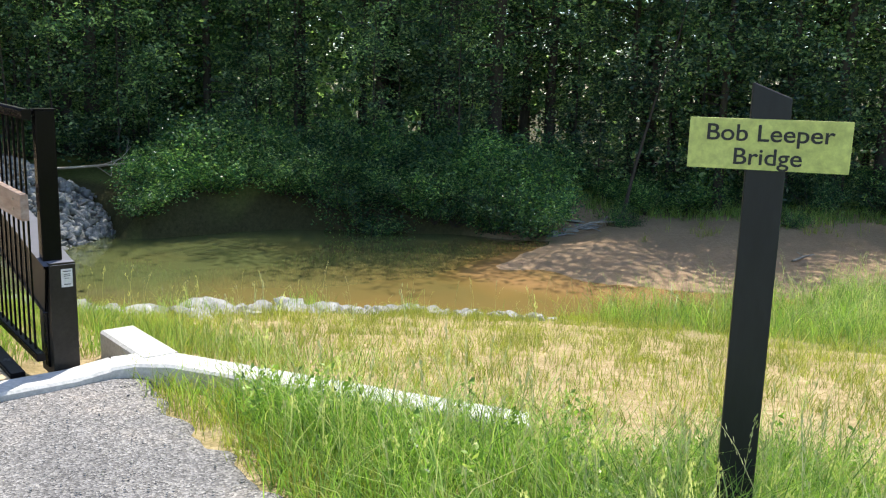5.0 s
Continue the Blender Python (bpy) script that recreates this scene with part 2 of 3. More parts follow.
def raw_mesh(name, verts, faces):
    """A mesh out of arrays of vertices and of equal-sized faces."""
    me = bpy.data.meshes.new(name)
    verts, faces = np.asarray(verts, np.float32), np.asarray(faces, np.int32)
    k = faces.shape[1]
    me.vertices.add(len(verts))
    me.vertices.foreach_set("co", verts.ravel())
    me.loops.add(faces.size)
    me.loops.foreach_set("vertex_index", faces.ravel())
    me.polygons.add(len(faces))
    me.polygons.foreach_set("loop_start", np.arange(0, faces.size, k, dtype=np.int32))
    me.polygons.foreach_set("loop_total", np.full(len(faces), k, np.int32))
    me.update(calc_edges=True)
    return me


def tube_arrays(points, radii, sides=8):
    """A round limb along points."""
    pts = [Vector(p) for p in points]
    vs, fs = [], []
    for i, p in enumerate(pts):
        d = (pts[min(i + 1, len(pts) - 1)] - pts[max(i - 1, 0)]).normalized()
        u = d.cross(Vector((0.31, 0.9, 0.2))).normalized()
        w = d.cross(u)
        for s in range(sides):
            a = 2 * math.pi * s / sides
            vs.append(p + (u * math.cos(a) + w * math.sin(a)) * radii[i])
    for i in range(len(pts) - 1):
        for s in range(sides):
            t = (s + 1) % sides
            fs.append((i * sides + s, i * sides + t, (i + 1) * sides + t, (i + 1) * sides + s))
    return vs, fs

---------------

_Stated goal:_
Look above for the line containing "Continue the Blender", then transcribe it and all lines after it through the last, exactly and with nothing else.

_Worked answer:_
Continue the Blender Python (bpy) script that recreates this scene with part 2 of 3. More parts follow.
def raw_mesh(name, verts, faces):
    """A mesh out of arrays of vertices and of equal-sized faces."""
    me = bpy.data.meshes.new(name)
    verts, faces = np.asarray(verts, np.float32), np.asarray(faces, np.int32)
    k = faces.shape[1]
    me.vertices.add(len(verts))
    me.vertices.foreach_set("co", verts.ravel())
    me.loops.add(faces.size)
    me.loops.foreach_set("vertex_index", faces.ravel())
    me.polygons.add(len(faces))
    me.polygons.foreach_set("loop_start", np.arange(0, faces.size, k, dtype=np.int32))
    me.polygons.foreach_set("loop_total", np.full(len(faces), k, np.int32))
    me.update(calc_edges=True)
    return me


def tube_arrays(points, radii, sides=8):
    """A round limb along points."""
    pts = [Vector(p) for p in points]
    vs, fs = [], []
    for i, p in enumerate(pts):
        d = (pts[min(i + 1, len(pts) - 1)] - pts[max(i - 1, 0)]).normalized()
        u = d.cross(Vector((0.31, 0.9, 0.2))).normalized()
        w = d.cross(u)
        for s in range(sides):
            a = 2 * math.pi * s / sides
            vs.append(p + (u * math.cos(a) + w * math.sin(a)) * radii[i])
    for i in range(len(pts) - 1):
        for s in range(sides):
            t = (s + 1) % sides
            fs.append((i * sides + s, i * sides + t, (i + 1) * sides + t, (i + 1) * sides + s))
    return vs, fs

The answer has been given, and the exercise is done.